Sidebar: Top Ten Tips

Start with a cap tube length longer than your initial estimate. Shortening is easier than stretching.

When cutting a cap tube, do not use a tubing cutter or pliers. File a groove around the tube OD (outside diameter) and break the tube as you would a coat hanger wire or a piece of laboratory glass tubing, thus avoiding burrs and end restrictions. In production batches, cap tubes should be cut with a fine-tooth cutter.

A change in cap tube suppliers merits a check of flow rate. The surface finish of the tube bore can affect the capillary tube performance.

Be careful of the length of cap tube inserted into the filter drier and evaporator inlet. Too little insertion length may lead to blockage by brazing material.

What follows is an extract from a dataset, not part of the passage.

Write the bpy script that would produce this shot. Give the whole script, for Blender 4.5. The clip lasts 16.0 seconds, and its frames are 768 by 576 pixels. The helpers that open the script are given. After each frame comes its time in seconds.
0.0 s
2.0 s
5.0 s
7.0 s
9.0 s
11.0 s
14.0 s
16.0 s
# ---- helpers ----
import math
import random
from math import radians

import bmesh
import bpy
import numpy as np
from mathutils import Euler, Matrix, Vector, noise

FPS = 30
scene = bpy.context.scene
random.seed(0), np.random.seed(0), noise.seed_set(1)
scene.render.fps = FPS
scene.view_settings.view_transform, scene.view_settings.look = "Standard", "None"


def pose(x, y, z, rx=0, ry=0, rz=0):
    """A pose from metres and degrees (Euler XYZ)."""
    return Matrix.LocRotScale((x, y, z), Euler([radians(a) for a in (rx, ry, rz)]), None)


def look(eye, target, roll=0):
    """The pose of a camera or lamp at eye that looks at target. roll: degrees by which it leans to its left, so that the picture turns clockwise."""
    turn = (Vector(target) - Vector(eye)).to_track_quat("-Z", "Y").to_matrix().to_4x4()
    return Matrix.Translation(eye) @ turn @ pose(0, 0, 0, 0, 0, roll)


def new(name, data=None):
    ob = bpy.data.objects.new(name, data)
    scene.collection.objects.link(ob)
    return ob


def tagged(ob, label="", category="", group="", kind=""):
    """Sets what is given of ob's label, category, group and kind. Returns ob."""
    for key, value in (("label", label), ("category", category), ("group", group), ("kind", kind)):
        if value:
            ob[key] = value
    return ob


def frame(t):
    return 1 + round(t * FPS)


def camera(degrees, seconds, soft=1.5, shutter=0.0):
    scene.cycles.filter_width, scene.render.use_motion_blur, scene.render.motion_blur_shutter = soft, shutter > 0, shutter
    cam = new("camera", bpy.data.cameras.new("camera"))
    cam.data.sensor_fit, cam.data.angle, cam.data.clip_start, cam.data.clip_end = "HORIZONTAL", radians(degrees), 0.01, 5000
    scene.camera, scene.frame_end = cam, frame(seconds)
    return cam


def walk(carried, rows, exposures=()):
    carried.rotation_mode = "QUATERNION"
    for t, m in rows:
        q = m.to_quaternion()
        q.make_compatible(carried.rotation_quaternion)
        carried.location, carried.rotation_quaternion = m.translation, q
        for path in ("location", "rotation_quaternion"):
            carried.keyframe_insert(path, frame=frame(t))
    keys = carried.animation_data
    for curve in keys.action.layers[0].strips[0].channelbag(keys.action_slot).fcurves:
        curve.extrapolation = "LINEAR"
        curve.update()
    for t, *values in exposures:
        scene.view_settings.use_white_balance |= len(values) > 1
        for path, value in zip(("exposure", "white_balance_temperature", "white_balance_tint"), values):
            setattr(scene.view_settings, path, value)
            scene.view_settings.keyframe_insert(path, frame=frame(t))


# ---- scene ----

Too much insertion into a filter drier can lead to blockage of the cap tube by the drier screen or possibly penetration of the drier screen by the cap tube.

Provide enough heat exchange between cap tube and suction line so as to raise the suction gas temperature at least 10°F above evaporating temperature. This helps reduce liquid refrigerant carryover to the compressor and improves system performance.

Filter drier outlet should be as far below its inlet as possible to ensure a liquid seal at the cap tube inlet.

To avoid leaks, do not allow the cap tube to chafe against itself or any other surface.

Favor a larger bore size to avoid cap tube blockage.

To avoid cap tube blockage, choose a drier desiccant resistant to vibration.

To avoid contamination before use, seal the ends of cap tubes.